Sunday, 25 January 2015

The Ringleaders "Grin and Bare It"

Secret Stash Records of Minneapolis, USA have been poking around in the archives of  the 1960s Chicago based One-derful! family of labels for a 6 disc compilation series.  In the process they've happened upon some tremendous hitherto unissued soul gems which are now taking their rightful place on 7" vinyl.  "Grin and Bare It" by The Ringleaders is a crisp, horn-filled beat-stepper that'll make a welcome addition to any Northern Soul DJ's box.  "I've Got To Find My Baby" on the flip is far mellower group soul fare which again features some wonderfully soulful horn lines and a few moments that would have made lovely samples for Wiggs & Stanley in the early 90s.  Two top quality sides and easily the best unreleased soul cuts to reach these ears since that sensational Up Tights 7".

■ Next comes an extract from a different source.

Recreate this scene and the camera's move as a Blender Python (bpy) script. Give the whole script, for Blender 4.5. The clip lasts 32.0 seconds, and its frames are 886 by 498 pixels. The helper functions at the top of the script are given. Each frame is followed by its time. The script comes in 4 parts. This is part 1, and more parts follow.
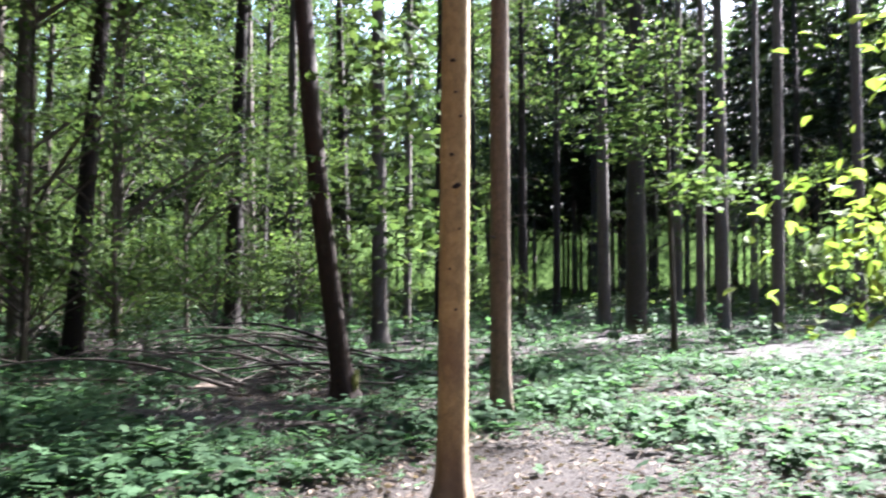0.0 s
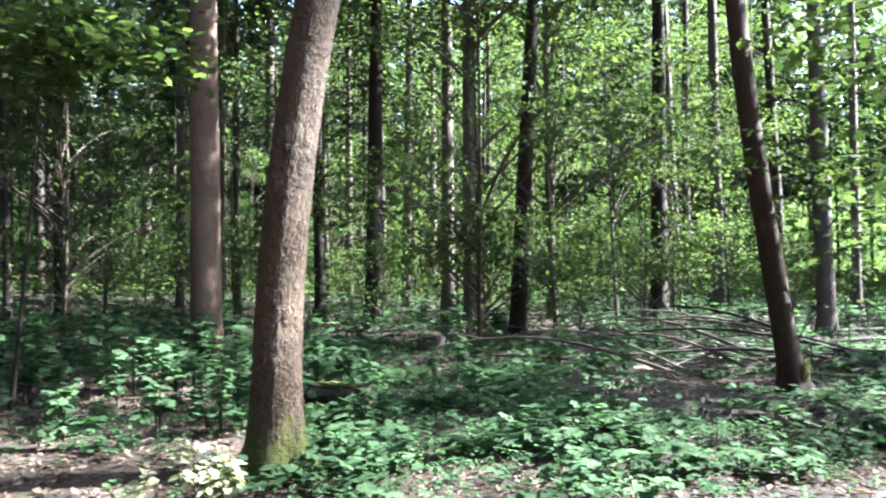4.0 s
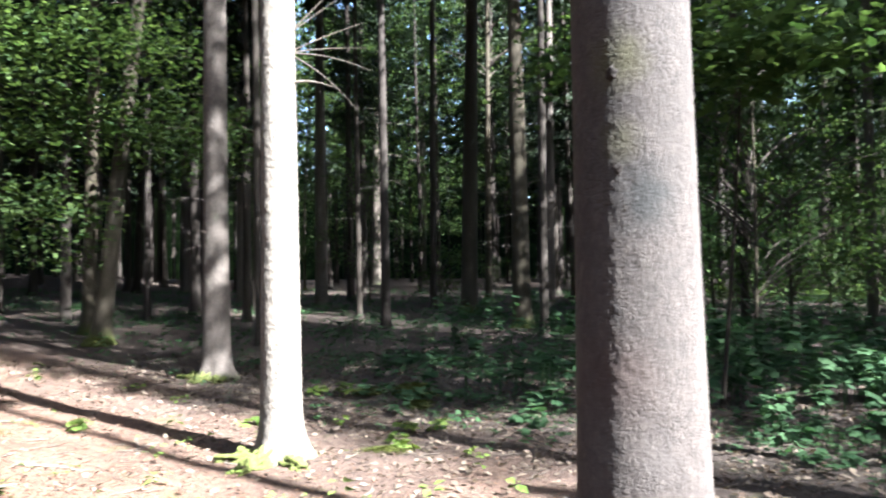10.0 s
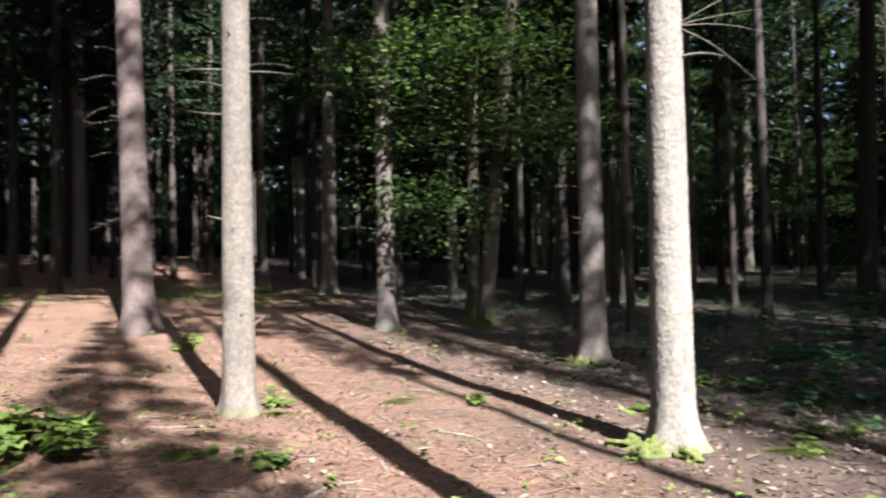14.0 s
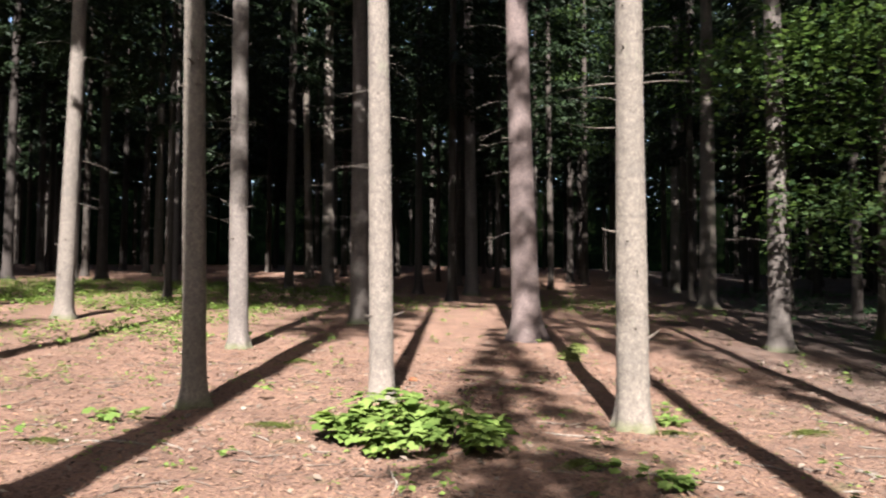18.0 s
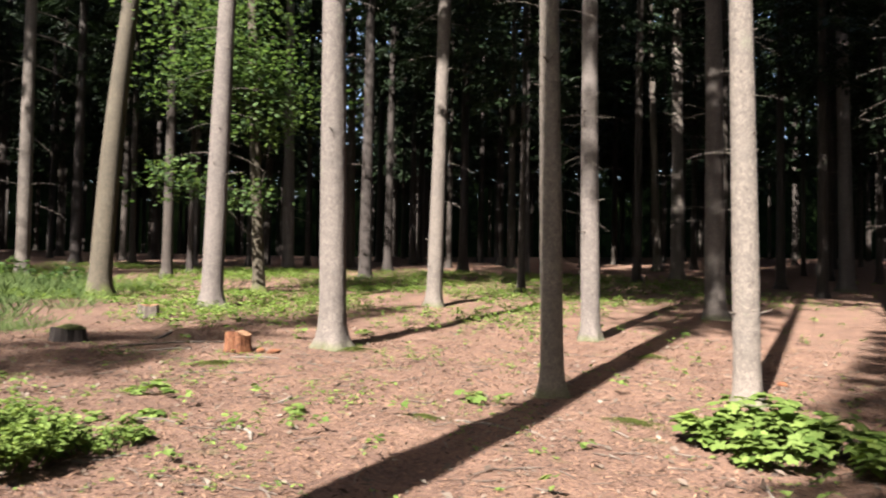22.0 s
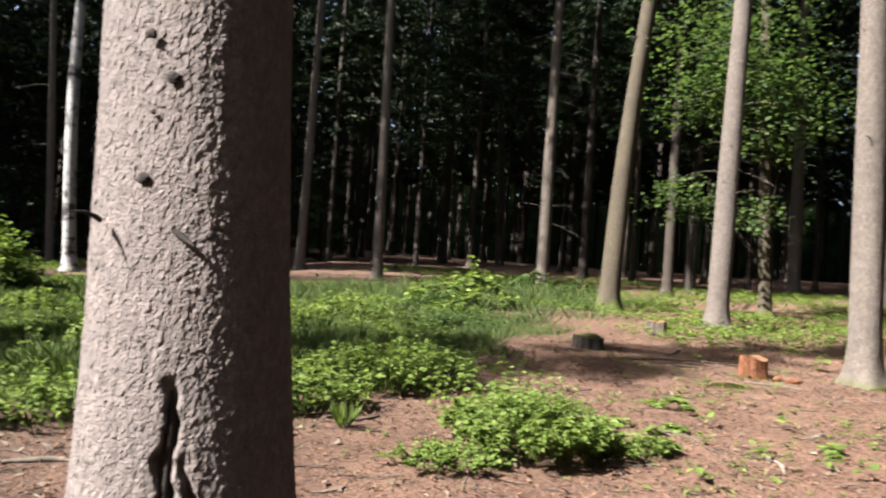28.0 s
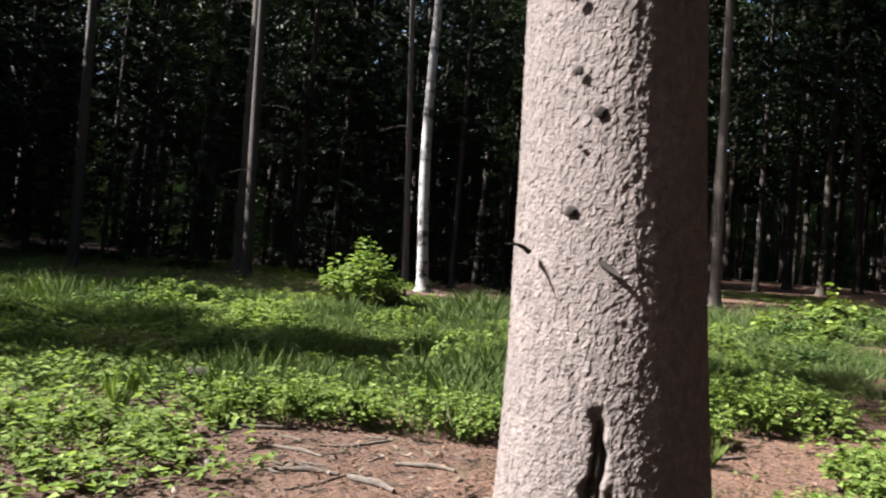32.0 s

Hear lengthy samples and buy it here (US) or here (UK).

Saturday, 24 January 2015

The Wrong Society "To Be Free"

Once again I find myself hugely indebted to Higher State chap Mole.  His keen ears and knowledge of the current garage scene make his m.brooks m.porium ebay store a smashing resource for helping lazy lumps like me to keep up with what's out there.  The latest smash to hit the m.porium's virtual shelves is a 7" by Hamburg's The Wrong Society:

What a fizzing tune!  That guitar solo is pure desperation and do you hear the slightest tang of Martin Phillips (The Chills) in the way the singer pleads "Set me free!", too?  "To Be Free" could be slipped without any qualms onto any of those vintage Teenage Shutdown downer jangle comps.  With Denmark's The Youth, France's Les Grys-Grys and now Germany's The Wrong Society, European garage punk is in a right good state.  My self-imposed mailorder embargo was never gonna last, not with 45s of the quality of "To Be Free" screaming for attention.  I just didn't think my resolve would crumble so soon!

Tuesday, 13 January 2015

Missing, presumed lost

For the second time in three years my Christmas present from me to me has been 'lost in the post'.  This comes hot on the heels of my first copy of The Luxembourg Signal's phenomenal lp being 'lost in the post' and a consignment of 7"s from Groovie Records allegedly meeting the same fate.  The sellers have been really good about it all: Groovie Records sent replacements, I got a refund on the LS lp and I'm sure the person from whom I bought an original copy (Mint-, by all accounts) of The Romancers' sublime "She Gives Me Love" will do like likewise but it's killed my enthusiasm for buying records by post.  Music and buying records is supposed to be fun, not fraught, and those around me are heartily sick of hearing me moan about the postal services of the world so, for the time being, my PayPal account will get a much needed rest, my postman won't have to cart records up 3 flights of stairs and (in a small way) it'll be a boom time for the bricks and mortar record shops of Glasgow.

"She Gives Me Love" is, for me, one of the standout cuts on Outta Sight's wondrous "East LA Soul - Rampart Records 1963-1971" cd.  It would've been such a thrill to own a well preserved copy of it on vinyl.

* - 'first' as I bought a second copy from a different seller - the original seller had none left - with my refund which in total cost in excess of 30 quid and arrived bashed despite being packaged well.  Yet another thing that's chipped away at my enthusiasm for buying mail-order.